Take the material below and retype it in full; pictures are left out.

>> Start

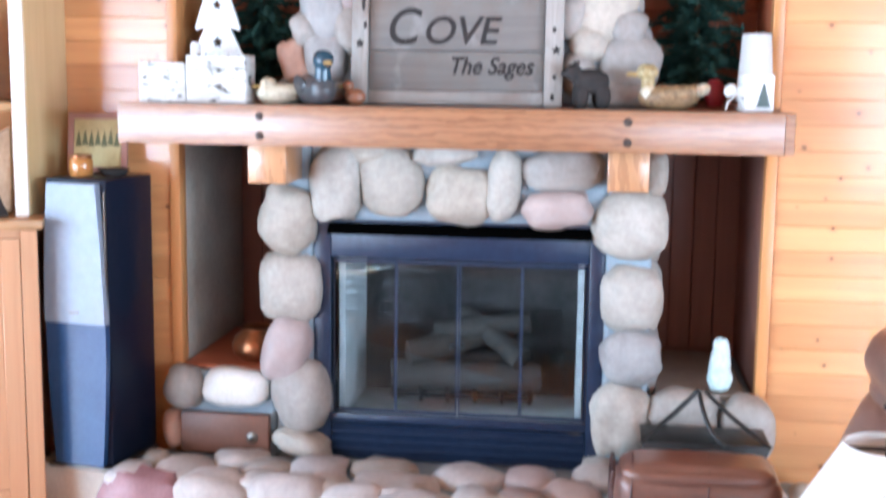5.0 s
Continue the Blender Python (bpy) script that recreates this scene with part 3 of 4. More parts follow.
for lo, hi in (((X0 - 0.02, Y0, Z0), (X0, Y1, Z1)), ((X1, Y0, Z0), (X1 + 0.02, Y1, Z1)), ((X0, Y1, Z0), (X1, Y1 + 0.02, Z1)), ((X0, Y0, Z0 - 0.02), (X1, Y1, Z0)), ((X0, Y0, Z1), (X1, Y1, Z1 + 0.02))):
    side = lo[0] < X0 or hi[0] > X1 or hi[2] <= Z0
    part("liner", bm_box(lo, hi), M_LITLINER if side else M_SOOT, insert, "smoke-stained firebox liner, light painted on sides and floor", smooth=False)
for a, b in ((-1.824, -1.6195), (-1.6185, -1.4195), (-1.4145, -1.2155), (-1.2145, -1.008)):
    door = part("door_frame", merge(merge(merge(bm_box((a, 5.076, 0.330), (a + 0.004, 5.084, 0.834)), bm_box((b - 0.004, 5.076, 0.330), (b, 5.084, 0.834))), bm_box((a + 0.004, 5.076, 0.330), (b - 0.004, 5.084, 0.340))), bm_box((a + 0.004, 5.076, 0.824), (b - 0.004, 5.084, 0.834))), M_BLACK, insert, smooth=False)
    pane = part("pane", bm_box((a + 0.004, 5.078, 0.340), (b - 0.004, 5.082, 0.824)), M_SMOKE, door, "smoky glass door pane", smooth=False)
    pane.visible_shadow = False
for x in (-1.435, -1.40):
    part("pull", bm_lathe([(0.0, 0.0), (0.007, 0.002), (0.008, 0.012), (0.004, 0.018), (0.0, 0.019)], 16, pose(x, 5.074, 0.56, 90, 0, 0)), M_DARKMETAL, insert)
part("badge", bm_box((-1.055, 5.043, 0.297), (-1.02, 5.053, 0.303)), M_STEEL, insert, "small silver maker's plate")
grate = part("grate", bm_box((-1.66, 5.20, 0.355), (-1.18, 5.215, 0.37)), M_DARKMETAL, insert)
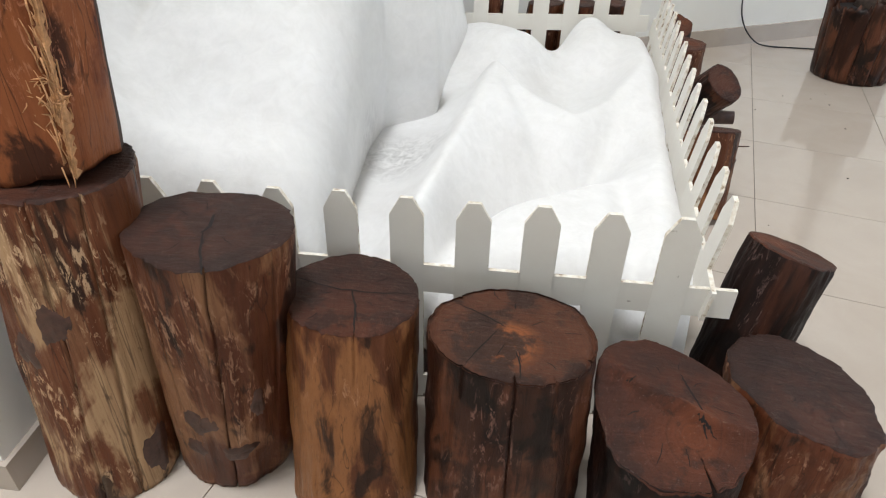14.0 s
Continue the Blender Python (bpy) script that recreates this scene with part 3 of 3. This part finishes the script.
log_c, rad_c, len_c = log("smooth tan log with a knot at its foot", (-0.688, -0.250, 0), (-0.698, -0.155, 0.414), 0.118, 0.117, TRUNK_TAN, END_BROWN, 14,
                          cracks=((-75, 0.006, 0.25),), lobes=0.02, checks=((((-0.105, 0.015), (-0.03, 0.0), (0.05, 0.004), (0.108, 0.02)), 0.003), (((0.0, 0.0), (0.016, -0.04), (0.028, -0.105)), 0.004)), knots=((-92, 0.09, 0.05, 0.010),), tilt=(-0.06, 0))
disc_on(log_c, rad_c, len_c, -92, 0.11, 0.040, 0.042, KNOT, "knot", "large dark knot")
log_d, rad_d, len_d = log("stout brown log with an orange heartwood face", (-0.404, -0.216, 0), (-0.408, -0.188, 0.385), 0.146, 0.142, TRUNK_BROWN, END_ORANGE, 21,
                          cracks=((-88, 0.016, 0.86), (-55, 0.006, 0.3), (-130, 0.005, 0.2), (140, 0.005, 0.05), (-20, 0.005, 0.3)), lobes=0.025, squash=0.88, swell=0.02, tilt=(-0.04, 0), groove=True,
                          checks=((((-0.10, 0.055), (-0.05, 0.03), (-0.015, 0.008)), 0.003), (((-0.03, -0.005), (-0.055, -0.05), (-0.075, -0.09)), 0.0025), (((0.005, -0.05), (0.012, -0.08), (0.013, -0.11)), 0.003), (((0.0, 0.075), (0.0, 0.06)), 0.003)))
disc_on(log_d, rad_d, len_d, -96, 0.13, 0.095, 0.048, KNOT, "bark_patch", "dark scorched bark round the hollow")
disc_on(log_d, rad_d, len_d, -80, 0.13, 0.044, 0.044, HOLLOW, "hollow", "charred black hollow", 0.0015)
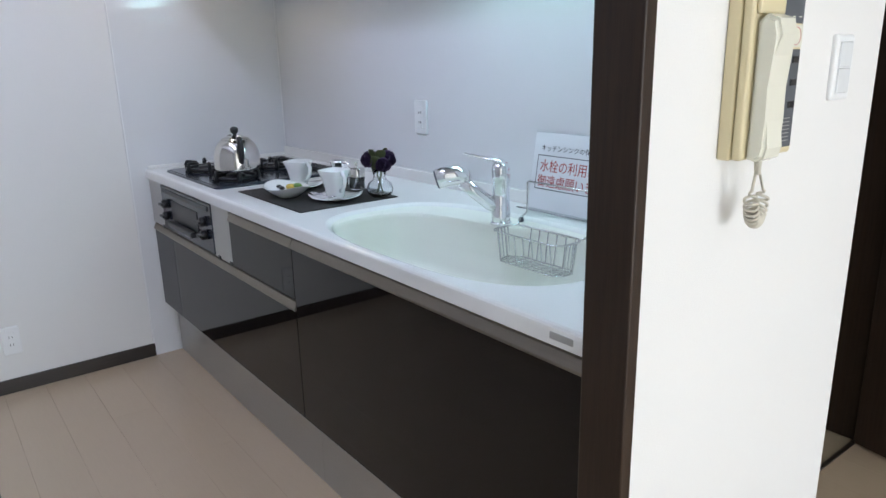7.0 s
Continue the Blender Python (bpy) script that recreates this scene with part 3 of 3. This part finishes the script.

>> End

▶ [Answer below]
5.0 s
Continue the Blender Python (bpy) script that recreates this scene with part 3 of 4. More parts follow.
for lo, hi in (((X0 - 0.02, Y0, Z0), (X0, Y1, Z1)), ((X1, Y0, Z0), (X1 + 0.02, Y1, Z1)), ((X0, Y1, Z0), (X1, Y1 + 0.02, Z1)), ((X0, Y0, Z0 - 0.02), (X1, Y1, Z0)), ((X0, Y0, Z1), (X1, Y1, Z1 + 0.02))):
    side = lo[0] < X0 or hi[0] > X1 or hi[2] <= Z0
    part("liner", bm_box(lo, hi), M_LITLINER if side else M_SOOT, insert, "smoke-stained firebox liner, light painted on sides and floor", smooth=False)
for a, b in ((-1.824, -1.6195), (-1.6185, -1.4195), (-1.4145, -1.2155), (-1.2145, -1.008)):
    door = part("door_frame", merge(merge(merge(bm_box((a, 5.076, 0.330), (a + 0.004, 5.084, 0.834)), bm_box((b - 0.004, 5.076, 0.330), (b, 5.084, 0.834))), bm_box((a + 0.004, 5.076, 0.330), (b - 0.004, 5.084, 0.340))), bm_box((a + 0.004, 5.076, 0.824), (b - 0.004, 5.084, 0.834))), M_BLACK, insert, smooth=False)
    pane = part("pane", bm_box((a + 0.004, 5.078, 0.340), (b - 0.004, 5.082, 0.824)), M_SMOKE, door, "smoky glass door pane", smooth=False)
    pane.visible_shadow = False
for x in (-1.435, -1.40):
    part("pull", bm_lathe([(0.0, 0.0), (0.007, 0.002), (0.008, 0.012), (0.004, 0.018), (0.0, 0.019)], 16, pose(x, 5.074, 0.56, 90, 0, 0)), M_DARKMETAL, insert)
part("badge", bm_box((-1.055, 5.043, 0.297), (-1.02, 5.053, 0.303)), M_STEEL, insert, "small silver maker's plate")
grate = part("grate", bm_box((-1.66, 5.20, 0.355), (-1.18, 5.215, 0.37)), M_DARKMETAL, insert)
14.0 s
Continue the Blender Python (bpy) script that recreates this scene with part 3 of 3. This part finishes the script.
log_c, rad_c, len_c = log("smooth tan log with a knot at its foot", (-0.688, -0.250, 0), (-0.698, -0.155, 0.414), 0.118, 0.117, TRUNK_TAN, END_BROWN, 14,
                          cracks=((-75, 0.006, 0.25),), lobes=0.02, checks=((((-0.105, 0.015), (-0.03, 0.0), (0.05, 0.004), (0.108, 0.02)), 0.003), (((0.0, 0.0), (0.016, -0.04), (0.028, -0.105)), 0.004)), knots=((-92, 0.09, 0.05, 0.010),), tilt=(-0.06, 0))
disc_on(log_c, rad_c, len_c, -92, 0.11, 0.040, 0.042, KNOT, "knot", "large dark knot")
log_d, rad_d, len_d = log("stout brown log with an orange heartwood face", (-0.404, -0.216, 0), (-0.408, -0.188, 0.385), 0.146, 0.142, TRUNK_BROWN, END_ORANGE, 21,
                          cracks=((-88, 0.016, 0.86), (-55, 0.006, 0.3), (-130, 0.005, 0.2), (140, 0.005, 0.05), (-20, 0.005, 0.3)), lobes=0.025, squash=0.88, swell=0.02, tilt=(-0.04, 0), groove=True,
                          checks=((((-0.10, 0.055), (-0.05, 0.03), (-0.015, 0.008)), 0.003), (((-0.03, -0.005), (-0.055, -0.05), (-0.075, -0.09)), 0.0025), (((0.005, -0.05), (0.012, -0.08), (0.013, -0.11)), 0.003), (((0.0, 0.075), (0.0, 0.06)), 0.003)))
disc_on(log_d, rad_d, len_d, -96, 0.13, 0.095, 0.048, KNOT, "bark_patch", "dark scorched bark round the hollow")
disc_on(log_d, rad_d, len_d, -80, 0.13, 0.044, 0.044, HOLLOW, "hollow", "charred black hollow", 0.0015)
7.0 s
Continue the Blender Python (bpy) script that recreates this scene with part 3 of 3. This part finishes the script.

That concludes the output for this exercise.